The thing which hurt most was her inability to remember a single time when she’d been so at peace with George. Never, in seven years of marriage to a passionate man, had she known the quiet-thick, pleasure-ripeness of it. Never had she so opened herself, willingly, peacefully, exquisitely ecstatic. Never had her inner tissue drunk so thirstily of male juices.
That she was pregnant was unquestionable. That and that alone could explain the beauty of it.
To release the safety, she had to invert the gun. The small metal button moved with a click. The weapon took on new meaning. Now it was ready to play its role. Deadly, small things inside its blue metal tubing were tense, ready to leap forward, and perform their function.
She was calm. There was no answer. She could live a dozen lifetimes and not know why she’d done it.
She positioned the weapon slowly and carefully. She kissed the cold metal with parted lips, an obscene kiss while death grinned and waited. Her mouth was open, teeth grating on metal. She positioned her foot and wiggled her toe experimentally. She had, according to George, toes like a monkey, movable, small, and thin.
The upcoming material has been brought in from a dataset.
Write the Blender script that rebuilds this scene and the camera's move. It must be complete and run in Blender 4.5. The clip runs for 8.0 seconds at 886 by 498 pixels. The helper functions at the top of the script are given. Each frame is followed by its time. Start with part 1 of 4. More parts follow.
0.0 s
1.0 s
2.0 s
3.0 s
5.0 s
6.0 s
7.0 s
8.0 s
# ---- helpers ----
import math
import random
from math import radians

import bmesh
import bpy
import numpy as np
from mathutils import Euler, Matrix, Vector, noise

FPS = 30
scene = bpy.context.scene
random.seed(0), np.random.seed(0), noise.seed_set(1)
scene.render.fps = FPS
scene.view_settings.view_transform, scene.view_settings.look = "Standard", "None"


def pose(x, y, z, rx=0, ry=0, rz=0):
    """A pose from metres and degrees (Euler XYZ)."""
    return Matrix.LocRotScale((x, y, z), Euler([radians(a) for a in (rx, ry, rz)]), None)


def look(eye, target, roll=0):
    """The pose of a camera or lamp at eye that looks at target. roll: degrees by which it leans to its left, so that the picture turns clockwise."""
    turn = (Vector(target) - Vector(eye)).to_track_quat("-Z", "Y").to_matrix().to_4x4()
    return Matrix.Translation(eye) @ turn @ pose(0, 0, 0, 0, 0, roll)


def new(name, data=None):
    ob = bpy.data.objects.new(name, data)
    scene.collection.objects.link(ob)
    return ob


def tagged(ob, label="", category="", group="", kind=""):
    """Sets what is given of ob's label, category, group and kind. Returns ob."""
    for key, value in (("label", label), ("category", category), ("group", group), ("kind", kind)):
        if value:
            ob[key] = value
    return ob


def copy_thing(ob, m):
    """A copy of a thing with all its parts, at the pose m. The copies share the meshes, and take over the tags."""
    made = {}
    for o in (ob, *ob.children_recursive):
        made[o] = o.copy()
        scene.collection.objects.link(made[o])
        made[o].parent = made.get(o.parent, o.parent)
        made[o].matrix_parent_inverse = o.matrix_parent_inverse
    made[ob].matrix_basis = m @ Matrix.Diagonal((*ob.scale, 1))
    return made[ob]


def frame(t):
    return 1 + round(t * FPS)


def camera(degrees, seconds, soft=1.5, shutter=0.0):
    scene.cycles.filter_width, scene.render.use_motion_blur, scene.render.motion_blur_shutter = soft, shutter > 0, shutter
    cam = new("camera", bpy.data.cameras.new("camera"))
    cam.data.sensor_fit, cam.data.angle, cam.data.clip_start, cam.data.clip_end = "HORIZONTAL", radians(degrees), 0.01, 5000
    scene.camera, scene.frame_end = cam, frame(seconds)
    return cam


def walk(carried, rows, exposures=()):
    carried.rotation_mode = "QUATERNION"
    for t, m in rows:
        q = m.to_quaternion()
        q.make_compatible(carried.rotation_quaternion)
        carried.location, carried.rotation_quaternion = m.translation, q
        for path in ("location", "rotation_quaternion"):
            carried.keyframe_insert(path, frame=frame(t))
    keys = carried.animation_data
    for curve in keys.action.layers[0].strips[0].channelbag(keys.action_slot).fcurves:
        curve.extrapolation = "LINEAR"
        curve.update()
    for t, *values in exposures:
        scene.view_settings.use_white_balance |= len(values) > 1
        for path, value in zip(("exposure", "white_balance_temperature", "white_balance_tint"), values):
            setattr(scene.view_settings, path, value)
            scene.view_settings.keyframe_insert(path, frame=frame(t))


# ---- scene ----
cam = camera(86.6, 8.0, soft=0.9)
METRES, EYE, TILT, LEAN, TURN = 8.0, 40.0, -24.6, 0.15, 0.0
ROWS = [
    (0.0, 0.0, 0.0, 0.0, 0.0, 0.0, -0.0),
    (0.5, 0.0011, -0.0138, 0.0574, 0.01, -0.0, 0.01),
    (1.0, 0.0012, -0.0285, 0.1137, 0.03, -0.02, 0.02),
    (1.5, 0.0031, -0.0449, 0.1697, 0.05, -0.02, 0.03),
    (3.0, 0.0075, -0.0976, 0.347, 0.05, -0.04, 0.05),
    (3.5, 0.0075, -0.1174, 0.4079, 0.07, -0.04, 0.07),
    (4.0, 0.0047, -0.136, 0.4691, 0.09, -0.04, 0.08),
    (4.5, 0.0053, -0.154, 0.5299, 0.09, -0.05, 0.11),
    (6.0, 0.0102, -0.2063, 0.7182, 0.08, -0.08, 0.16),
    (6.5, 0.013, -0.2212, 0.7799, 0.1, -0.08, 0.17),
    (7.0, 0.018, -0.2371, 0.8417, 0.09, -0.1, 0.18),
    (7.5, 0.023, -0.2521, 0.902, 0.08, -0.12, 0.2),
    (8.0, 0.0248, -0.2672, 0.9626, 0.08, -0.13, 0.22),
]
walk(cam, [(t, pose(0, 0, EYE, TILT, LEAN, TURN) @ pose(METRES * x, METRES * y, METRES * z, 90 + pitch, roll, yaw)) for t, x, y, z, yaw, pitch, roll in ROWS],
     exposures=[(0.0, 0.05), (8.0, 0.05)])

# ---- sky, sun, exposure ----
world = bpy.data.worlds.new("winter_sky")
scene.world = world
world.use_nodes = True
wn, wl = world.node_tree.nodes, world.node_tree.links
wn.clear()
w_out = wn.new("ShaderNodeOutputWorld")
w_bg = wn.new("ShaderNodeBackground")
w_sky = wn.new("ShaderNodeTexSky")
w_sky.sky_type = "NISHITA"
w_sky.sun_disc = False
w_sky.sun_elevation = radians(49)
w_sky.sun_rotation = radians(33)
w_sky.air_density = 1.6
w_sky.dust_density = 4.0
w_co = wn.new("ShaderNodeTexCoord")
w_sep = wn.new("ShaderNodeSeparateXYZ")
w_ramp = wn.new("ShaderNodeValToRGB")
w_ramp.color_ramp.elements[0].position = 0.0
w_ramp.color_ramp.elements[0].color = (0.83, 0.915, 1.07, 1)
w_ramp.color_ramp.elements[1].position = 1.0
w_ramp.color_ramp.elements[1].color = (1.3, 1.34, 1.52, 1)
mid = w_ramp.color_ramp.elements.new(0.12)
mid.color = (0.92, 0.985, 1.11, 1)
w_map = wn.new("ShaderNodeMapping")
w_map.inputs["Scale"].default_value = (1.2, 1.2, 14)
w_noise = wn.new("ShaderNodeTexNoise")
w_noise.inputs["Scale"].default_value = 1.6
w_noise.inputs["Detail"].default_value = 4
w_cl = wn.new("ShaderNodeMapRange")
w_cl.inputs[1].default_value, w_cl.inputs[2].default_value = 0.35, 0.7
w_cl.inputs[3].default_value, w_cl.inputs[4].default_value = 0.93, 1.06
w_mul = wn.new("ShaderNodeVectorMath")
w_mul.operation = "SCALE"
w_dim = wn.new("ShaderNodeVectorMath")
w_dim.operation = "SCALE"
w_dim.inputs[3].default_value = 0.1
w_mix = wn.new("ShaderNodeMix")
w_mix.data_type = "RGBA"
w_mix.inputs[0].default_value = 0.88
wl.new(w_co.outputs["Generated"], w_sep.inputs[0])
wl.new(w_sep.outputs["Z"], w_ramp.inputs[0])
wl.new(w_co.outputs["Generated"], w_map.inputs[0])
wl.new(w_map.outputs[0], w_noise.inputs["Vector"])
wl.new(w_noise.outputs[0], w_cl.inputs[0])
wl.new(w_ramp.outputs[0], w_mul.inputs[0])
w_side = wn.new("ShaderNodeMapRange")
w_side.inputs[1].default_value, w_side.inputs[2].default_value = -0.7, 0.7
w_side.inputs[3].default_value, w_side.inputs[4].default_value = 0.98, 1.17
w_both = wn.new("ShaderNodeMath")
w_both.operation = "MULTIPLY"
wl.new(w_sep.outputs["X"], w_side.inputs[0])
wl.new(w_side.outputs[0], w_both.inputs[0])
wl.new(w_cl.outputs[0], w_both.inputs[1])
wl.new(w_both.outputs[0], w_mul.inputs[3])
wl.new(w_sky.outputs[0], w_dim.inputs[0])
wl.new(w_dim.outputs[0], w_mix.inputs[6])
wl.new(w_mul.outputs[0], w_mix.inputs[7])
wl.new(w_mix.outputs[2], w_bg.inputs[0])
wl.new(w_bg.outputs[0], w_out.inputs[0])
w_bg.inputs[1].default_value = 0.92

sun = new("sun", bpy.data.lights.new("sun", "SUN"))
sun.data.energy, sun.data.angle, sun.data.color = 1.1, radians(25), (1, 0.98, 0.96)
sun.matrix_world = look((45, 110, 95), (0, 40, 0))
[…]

“Please understand,” she thought.
Only an outward push on her right leg held her from death and relief from the unbearable guilt. She tensed, took one last, long, slow breath, and held it. The explosion was not gunpowder and shot but a living thing, a big, long-clawed black housecat named Satan, leaping from the floor, all claws extended, throwing his lithe body through the air to knock the weapon from her hands. It fell, hit the cushions, and slid to the thick carpet with a thud. No explosion. Startled, she looked at a familiar creature changed into a raging beast. The cat had landed on the sofa and regarded her balefully, eyes cold fire, fangs exposed, a rumble coming from its throat.
“Satan?”
Animals feel things. She knew that. It was incredible. He was trying to save her life. “You’re wrong, old fellow,” she said, quite calmly, reaching for the gun. Long marks sprang up on her bare arm. The cat’s movement had been so swift that she saw only the results, blood welling up from deep scratches. She gasped. “Satan?”
There was something familiar about the way the cat was acting. It came to her. Hot August sun. Dusty vegetation drying in the sun. Pushing through uncleared woods and brush to face an opossum. There was the same strange feeling of threat.